Chemical Engineering > Energy Balances > Entropy
Entropy is a fundamental concept in chemical engineering, particularly within the domain of energy balances. It is a thermodynamic property that provides deep insight into the disorder or randomness associated with any system. Entropy plays a crucial role in understanding how energy is transferred and transformed in chemical processes.
In thermodynamics, entropy (\(S\)) is often linked with the second law of thermodynamics, which states that the total entropy of an isolated system can never decrease over time. This has profound implications for the direction of chemical processes and the feasibility of reactions. Essentially, it introduces the concept of irreversibility and the natural trend towards equilibrium.
Mathematically, the change in entropy (\(\Delta S\)) for a system can be expressed as:
\[ \Delta S = S_{final} - S_{initial} \]
Where \( S_{final} \) is the entropy of the system in its final state and \( S_{initial} \) is the entropy of the system in its initial state.
For a reversible process, the change in entropy can be further detailed by:
\[ dS = \frac{dQ_{rev}}{T} \]
where \( dQ_{rev} \) is the infinitesimal amount of heat added or removed reversibly, and \( T \) is the absolute temperature at which this transfer occurs.
In energy balances, entropy helps to account for losses due to inefficiencies.
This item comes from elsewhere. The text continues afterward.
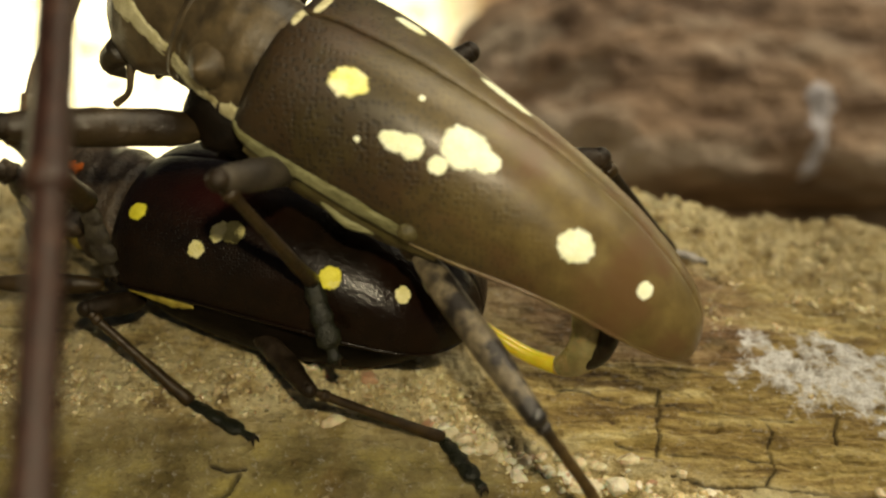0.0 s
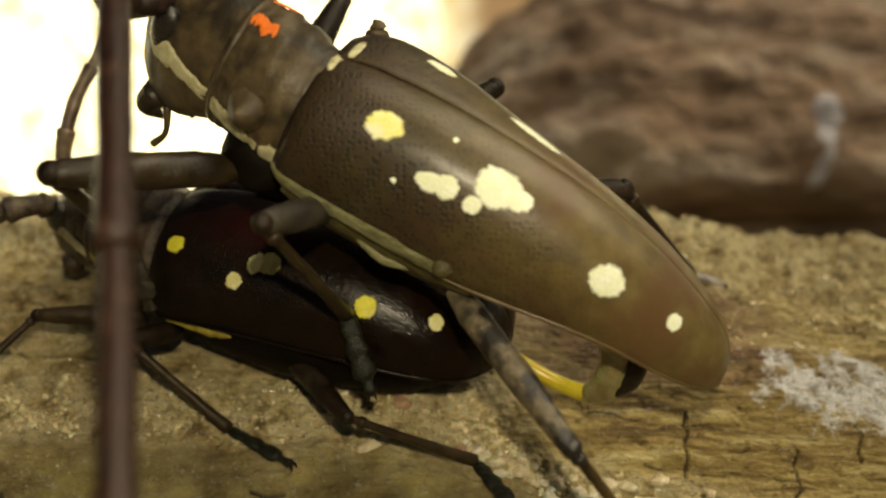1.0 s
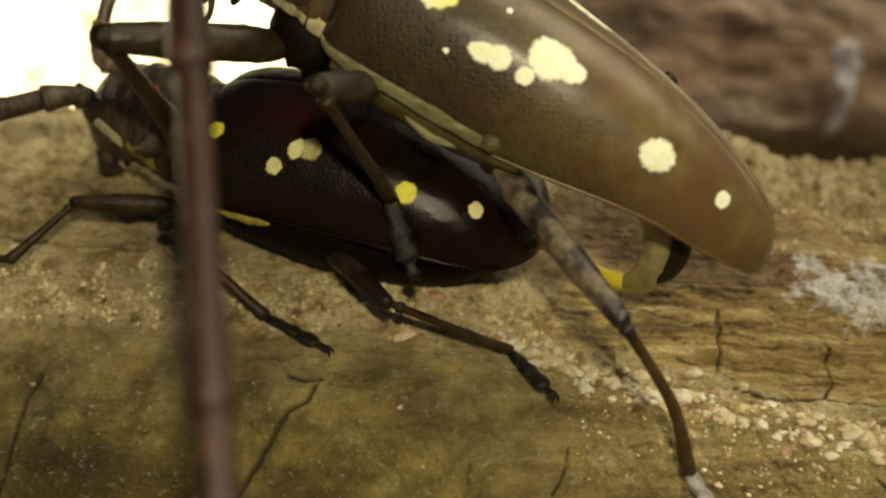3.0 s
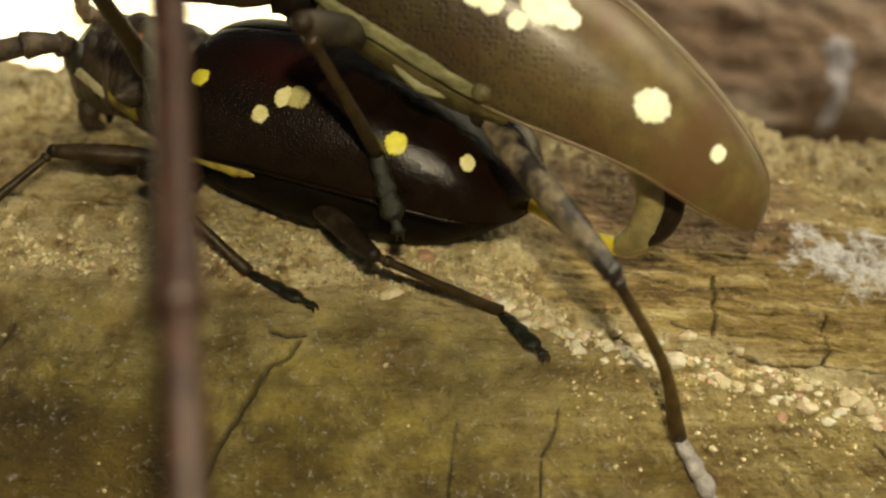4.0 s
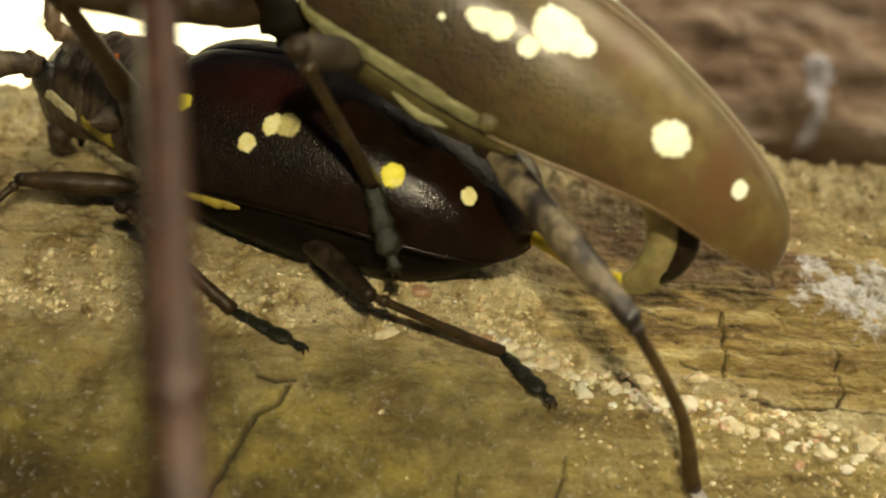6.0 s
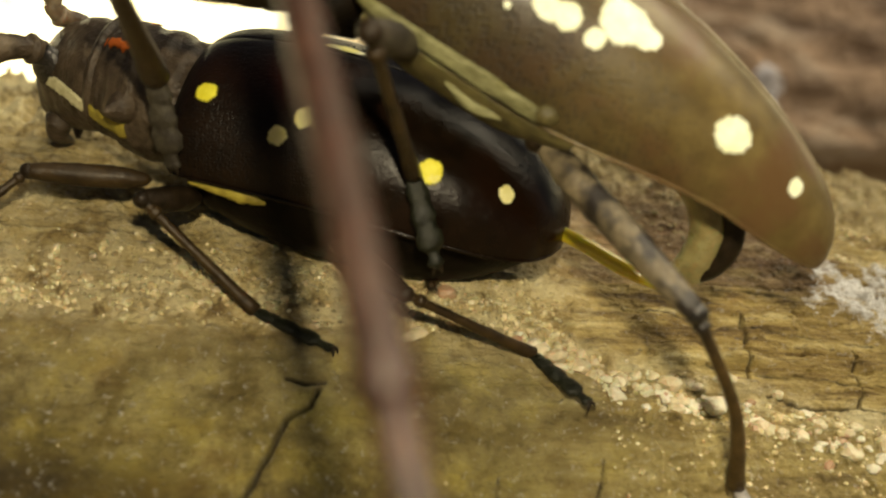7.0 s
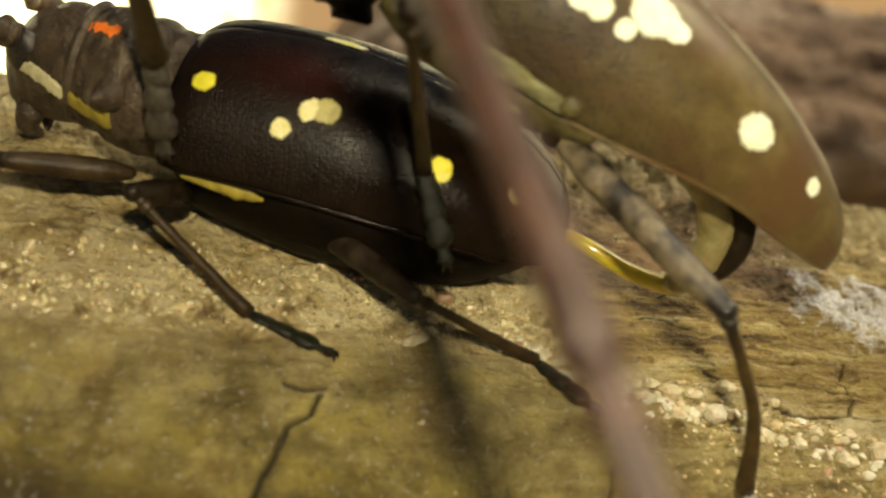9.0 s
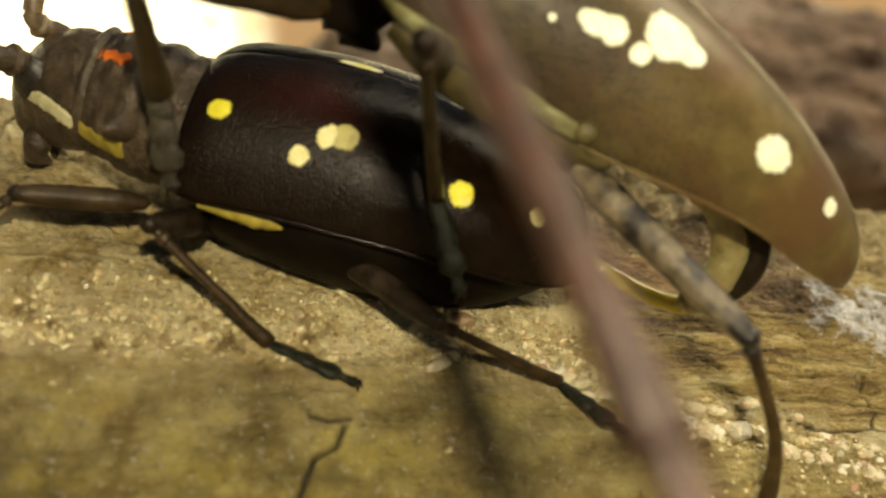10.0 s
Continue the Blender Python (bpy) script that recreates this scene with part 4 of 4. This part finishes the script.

When considering a chemical process, engineers use the concept of entropy to determine how much useful work can be extracted and to identify the best feasible pathways for reactions with minimal energy waste. Entropy change is also key in analyzing process efficiencies and the sustainability of operations.
Entropy also scales to molecular interpretations; for instance, in statistical mechanics, entropy is associated with the number of microstates (\( \Omega \)) corresponding to the macroscopic state of a system, described by the Boltzmann relation:
\[ S = k_B \ln \Omega \]
where \( k_B \) is the Boltzmann constant. This perspective helps chemists and engineers understand the probabilistic nature of molecular arrangements and their contributions to the overall entropy of the system.
In summary, entropy is an integral part of energy balances in chemical engineering, offering essential insights into the efficiency, feasibility, and direction of chemical processes. Understanding and managing entropy is critical for designing processes that optimize energy use and minimize waste, thus underscoring the importance of this concept in sustainable industrial practice.